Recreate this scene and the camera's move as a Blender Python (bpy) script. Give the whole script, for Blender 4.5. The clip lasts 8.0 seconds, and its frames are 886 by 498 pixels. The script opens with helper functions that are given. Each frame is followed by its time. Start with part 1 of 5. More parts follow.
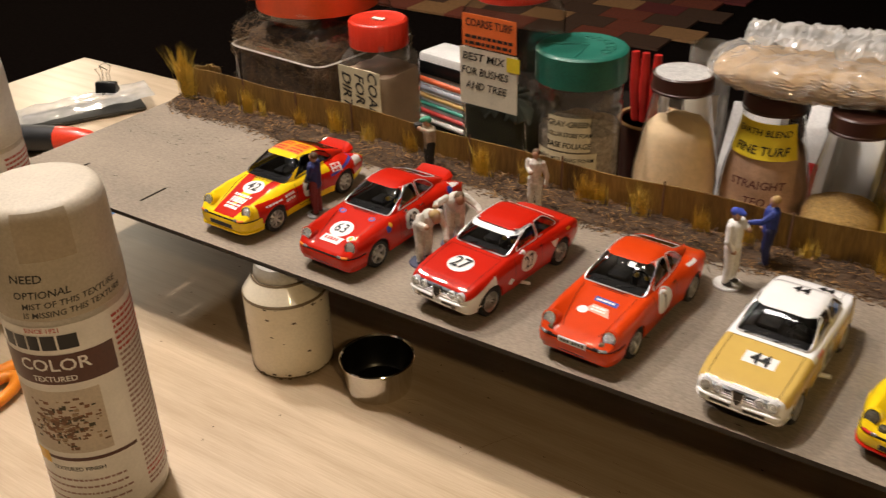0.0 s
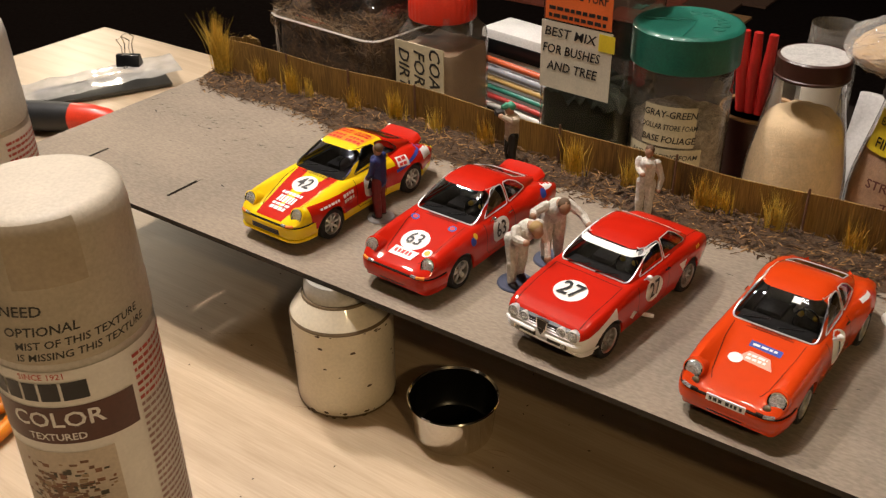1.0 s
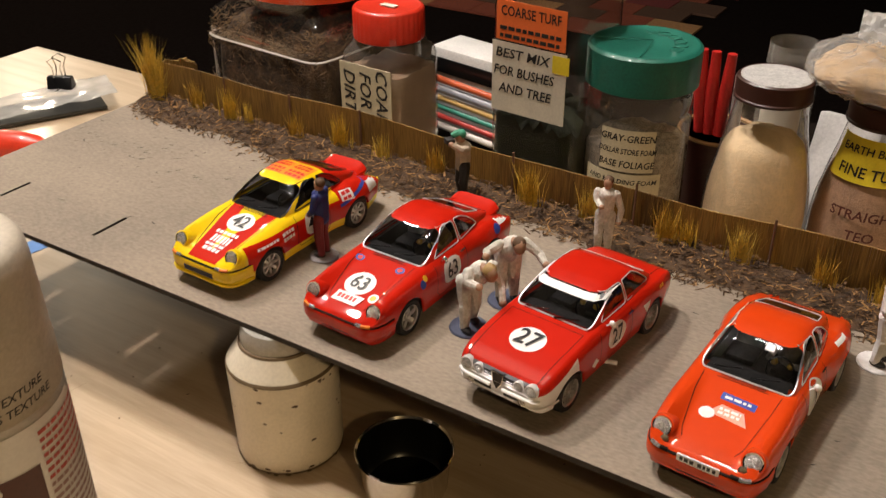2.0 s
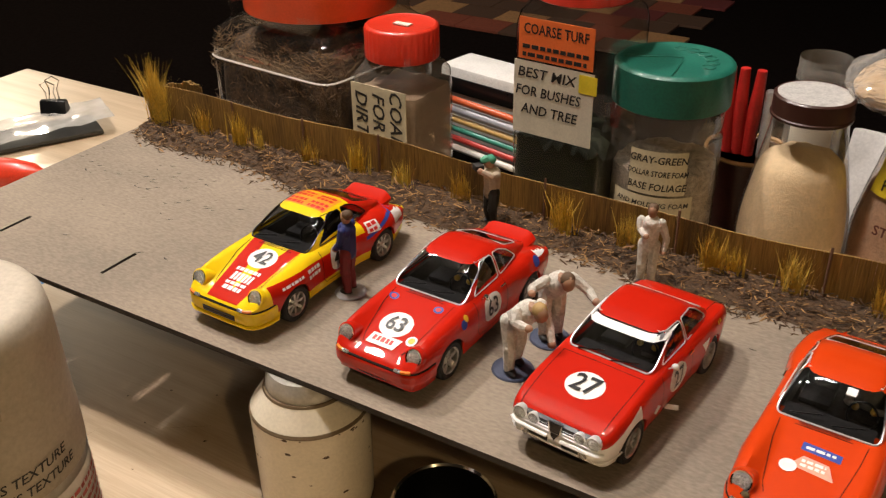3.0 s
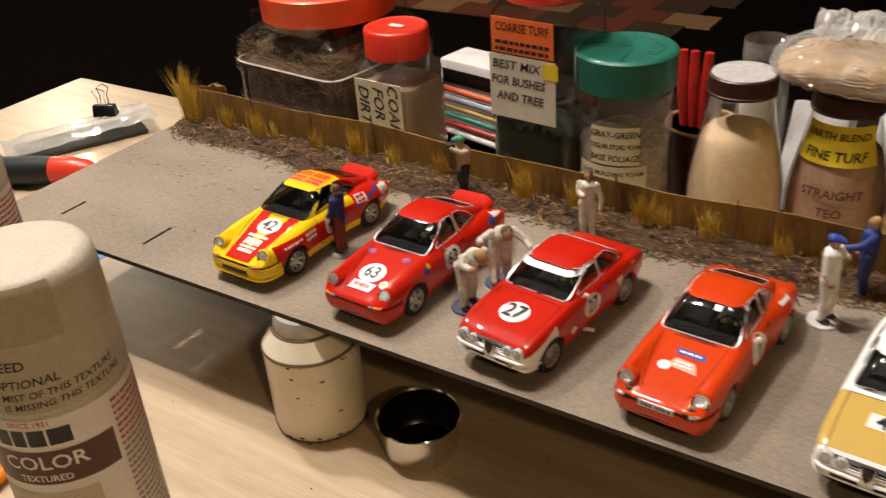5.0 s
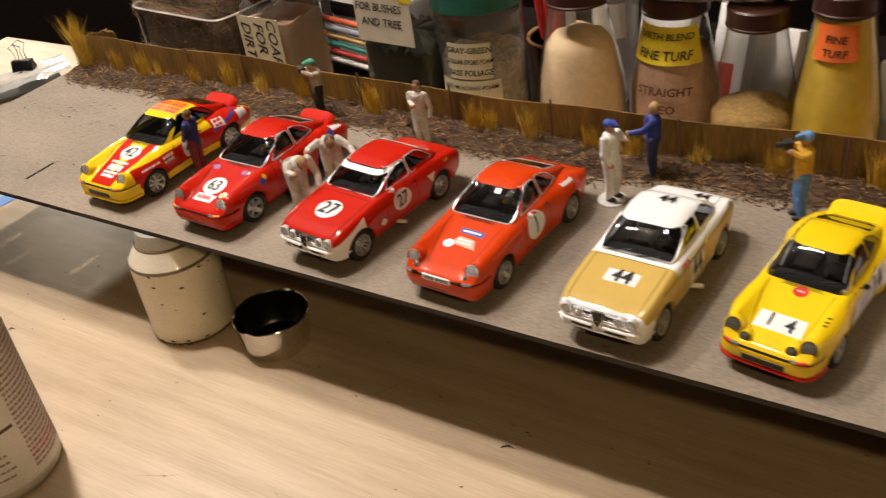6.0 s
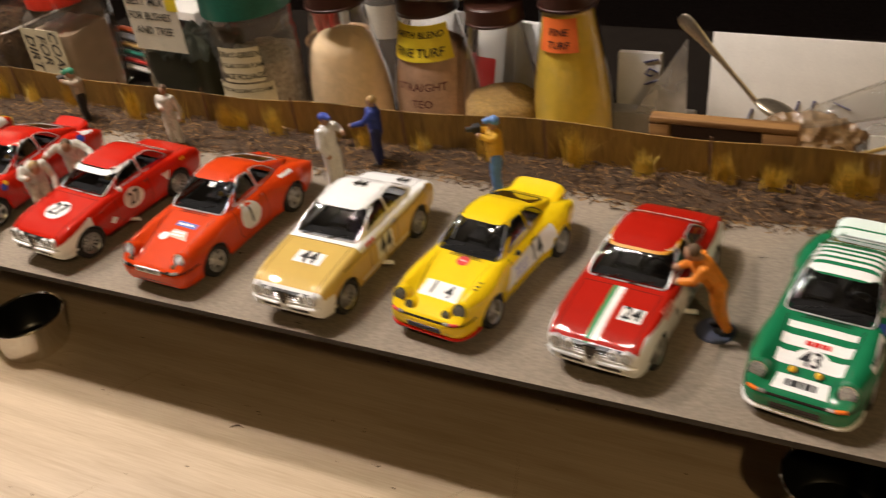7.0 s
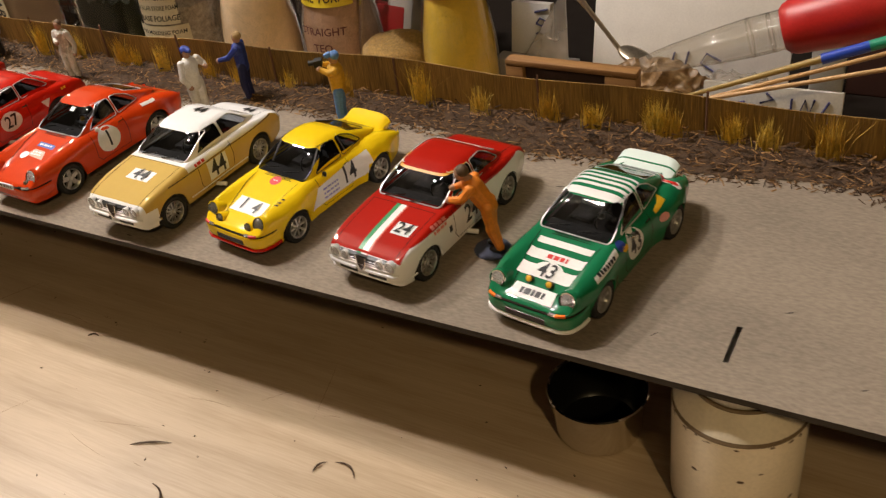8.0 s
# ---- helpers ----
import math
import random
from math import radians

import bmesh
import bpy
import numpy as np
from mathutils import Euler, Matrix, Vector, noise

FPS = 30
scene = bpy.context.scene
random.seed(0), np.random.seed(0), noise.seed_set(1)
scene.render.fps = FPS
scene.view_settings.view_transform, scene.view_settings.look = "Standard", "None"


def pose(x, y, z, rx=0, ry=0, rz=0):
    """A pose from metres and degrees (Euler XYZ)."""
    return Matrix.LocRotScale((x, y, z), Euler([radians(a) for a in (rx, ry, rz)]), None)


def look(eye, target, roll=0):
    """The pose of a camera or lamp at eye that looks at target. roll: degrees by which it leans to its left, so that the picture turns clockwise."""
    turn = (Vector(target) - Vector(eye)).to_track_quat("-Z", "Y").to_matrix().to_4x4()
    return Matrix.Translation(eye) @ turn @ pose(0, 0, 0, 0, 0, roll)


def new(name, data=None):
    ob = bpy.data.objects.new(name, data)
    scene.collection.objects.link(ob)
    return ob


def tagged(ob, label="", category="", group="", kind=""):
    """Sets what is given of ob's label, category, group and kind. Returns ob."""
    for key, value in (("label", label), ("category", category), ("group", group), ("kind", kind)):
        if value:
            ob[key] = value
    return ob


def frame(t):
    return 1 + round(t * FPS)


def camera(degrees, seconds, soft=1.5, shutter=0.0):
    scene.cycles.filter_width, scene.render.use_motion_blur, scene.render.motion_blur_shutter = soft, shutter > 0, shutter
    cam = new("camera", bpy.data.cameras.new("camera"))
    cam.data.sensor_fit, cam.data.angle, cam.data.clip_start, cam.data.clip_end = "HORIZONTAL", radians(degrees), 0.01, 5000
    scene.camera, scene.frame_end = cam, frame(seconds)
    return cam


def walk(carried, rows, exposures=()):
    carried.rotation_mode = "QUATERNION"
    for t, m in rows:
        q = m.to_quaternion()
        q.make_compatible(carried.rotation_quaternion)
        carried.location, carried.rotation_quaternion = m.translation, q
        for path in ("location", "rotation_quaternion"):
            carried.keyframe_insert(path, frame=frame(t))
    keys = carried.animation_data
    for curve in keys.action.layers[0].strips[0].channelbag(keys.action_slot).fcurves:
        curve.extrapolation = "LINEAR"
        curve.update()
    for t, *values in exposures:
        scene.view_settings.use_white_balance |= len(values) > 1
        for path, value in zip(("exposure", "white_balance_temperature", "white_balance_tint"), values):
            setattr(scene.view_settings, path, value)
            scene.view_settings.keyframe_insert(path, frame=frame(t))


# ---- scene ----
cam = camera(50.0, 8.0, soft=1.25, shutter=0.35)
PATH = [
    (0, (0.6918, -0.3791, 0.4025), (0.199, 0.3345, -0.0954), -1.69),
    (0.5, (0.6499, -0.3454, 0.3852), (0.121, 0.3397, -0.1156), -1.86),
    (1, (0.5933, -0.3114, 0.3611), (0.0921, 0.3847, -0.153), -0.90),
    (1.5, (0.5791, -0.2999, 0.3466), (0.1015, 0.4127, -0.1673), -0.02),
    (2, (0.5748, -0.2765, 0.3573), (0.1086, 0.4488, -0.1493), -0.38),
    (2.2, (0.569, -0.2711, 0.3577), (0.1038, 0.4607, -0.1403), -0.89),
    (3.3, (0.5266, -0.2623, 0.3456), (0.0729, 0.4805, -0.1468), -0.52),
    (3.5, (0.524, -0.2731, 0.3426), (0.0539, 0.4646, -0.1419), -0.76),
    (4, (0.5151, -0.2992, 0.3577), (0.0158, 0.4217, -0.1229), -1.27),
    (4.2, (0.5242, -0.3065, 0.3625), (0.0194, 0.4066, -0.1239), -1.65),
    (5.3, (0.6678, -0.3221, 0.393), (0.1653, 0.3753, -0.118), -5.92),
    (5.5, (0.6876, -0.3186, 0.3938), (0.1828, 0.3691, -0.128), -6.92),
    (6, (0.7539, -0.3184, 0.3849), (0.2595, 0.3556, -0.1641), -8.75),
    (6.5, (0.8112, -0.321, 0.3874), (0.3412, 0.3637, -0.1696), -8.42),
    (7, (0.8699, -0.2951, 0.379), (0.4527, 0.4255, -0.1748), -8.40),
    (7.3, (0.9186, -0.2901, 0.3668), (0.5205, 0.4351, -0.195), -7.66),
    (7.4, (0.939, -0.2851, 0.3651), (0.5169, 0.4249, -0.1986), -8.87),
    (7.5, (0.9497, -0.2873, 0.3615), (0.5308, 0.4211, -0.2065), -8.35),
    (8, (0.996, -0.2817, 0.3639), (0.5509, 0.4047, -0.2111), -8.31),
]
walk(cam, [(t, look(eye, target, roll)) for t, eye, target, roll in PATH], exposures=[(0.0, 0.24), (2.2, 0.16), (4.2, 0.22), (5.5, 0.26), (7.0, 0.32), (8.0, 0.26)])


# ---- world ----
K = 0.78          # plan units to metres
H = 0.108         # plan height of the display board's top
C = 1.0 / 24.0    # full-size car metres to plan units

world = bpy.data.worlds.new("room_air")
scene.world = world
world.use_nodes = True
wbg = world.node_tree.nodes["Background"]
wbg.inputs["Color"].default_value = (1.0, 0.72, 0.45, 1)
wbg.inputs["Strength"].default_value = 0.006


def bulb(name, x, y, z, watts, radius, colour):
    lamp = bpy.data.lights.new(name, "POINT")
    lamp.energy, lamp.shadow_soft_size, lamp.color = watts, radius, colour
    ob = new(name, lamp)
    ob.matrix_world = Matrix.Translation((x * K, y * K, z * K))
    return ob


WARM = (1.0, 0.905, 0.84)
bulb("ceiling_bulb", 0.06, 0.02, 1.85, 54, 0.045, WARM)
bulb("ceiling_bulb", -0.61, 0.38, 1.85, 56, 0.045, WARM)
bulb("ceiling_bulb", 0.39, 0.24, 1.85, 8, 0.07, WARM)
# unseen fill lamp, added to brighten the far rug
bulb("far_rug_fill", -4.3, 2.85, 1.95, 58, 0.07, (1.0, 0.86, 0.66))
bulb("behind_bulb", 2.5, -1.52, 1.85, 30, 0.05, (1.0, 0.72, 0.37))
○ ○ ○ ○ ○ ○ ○
What is the number of lines in the data that hold the string "degrees"? Answer with the number only.

- **OUTPUT FOR THIS TASK**
4